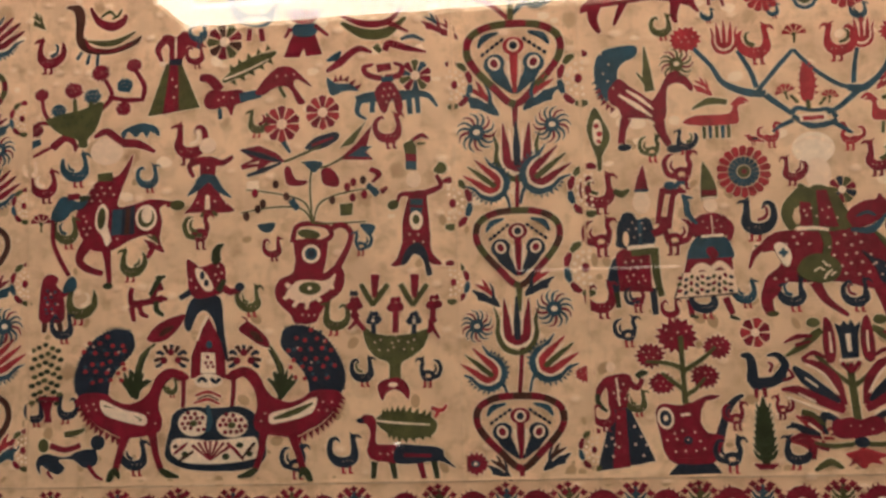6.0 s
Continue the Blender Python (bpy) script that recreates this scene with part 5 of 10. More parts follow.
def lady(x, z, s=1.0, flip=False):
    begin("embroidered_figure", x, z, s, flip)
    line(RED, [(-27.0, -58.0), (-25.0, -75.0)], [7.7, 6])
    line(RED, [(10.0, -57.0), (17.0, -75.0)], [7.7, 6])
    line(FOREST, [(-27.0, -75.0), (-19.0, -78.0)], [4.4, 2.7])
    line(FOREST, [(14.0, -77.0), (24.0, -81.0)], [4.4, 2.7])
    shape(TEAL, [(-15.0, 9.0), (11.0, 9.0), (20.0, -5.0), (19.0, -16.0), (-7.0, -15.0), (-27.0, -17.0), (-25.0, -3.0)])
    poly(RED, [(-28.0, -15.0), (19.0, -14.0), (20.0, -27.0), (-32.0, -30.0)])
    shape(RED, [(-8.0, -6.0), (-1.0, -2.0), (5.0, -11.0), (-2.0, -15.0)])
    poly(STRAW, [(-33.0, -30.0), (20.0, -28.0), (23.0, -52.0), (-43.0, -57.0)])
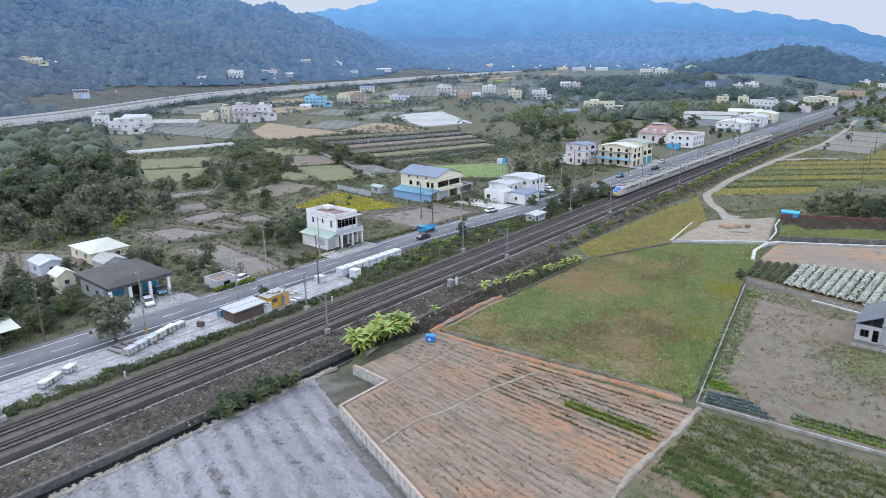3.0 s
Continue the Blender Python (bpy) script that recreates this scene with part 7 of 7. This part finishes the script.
____
Aim:
Write out exactly the lines from the line holding "More parts follow." through the last line of the records above, inclusive, and nothing more. Leave out the pictures.

Result:
Continue the Blender Python (bpy) script that recreates this scene with part 5 of 10. More parts follow.
def lady(x, z, s=1.0, flip=False):
    begin("embroidered_figure", x, z, s, flip)
    line(RED, [(-27.0, -58.0), (-25.0, -75.0)], [7.7, 6])
    line(RED, [(10.0, -57.0), (17.0, -75.0)], [7.7, 6])
    line(FOREST, [(-27.0, -75.0), (-19.0, -78.0)], [4.4, 2.7])
    line(FOREST, [(14.0, -77.0), (24.0, -81.0)], [4.4, 2.7])
    shape(TEAL, [(-15.0, 9.0), (11.0, 9.0), (20.0, -5.0), (19.0, -16.0), (-7.0, -15.0), (-27.0, -17.0), (-25.0, -3.0)])
    poly(RED, [(-28.0, -15.0), (19.0, -14.0), (20.0, -27.0), (-32.0, -30.0)])
    shape(RED, [(-8.0, -6.0), (-1.0, -2.0), (5.0, -11.0), (-2.0, -15.0)])
    poly(STRAW, [(-33.0, -30.0), (20.0, -28.0), (23.0, -52.0), (-43.0, -57.0)])
3.0 s
Continue the Blender Python (bpy) script that recreates this scene with part 7 of 7. This part finishes the script.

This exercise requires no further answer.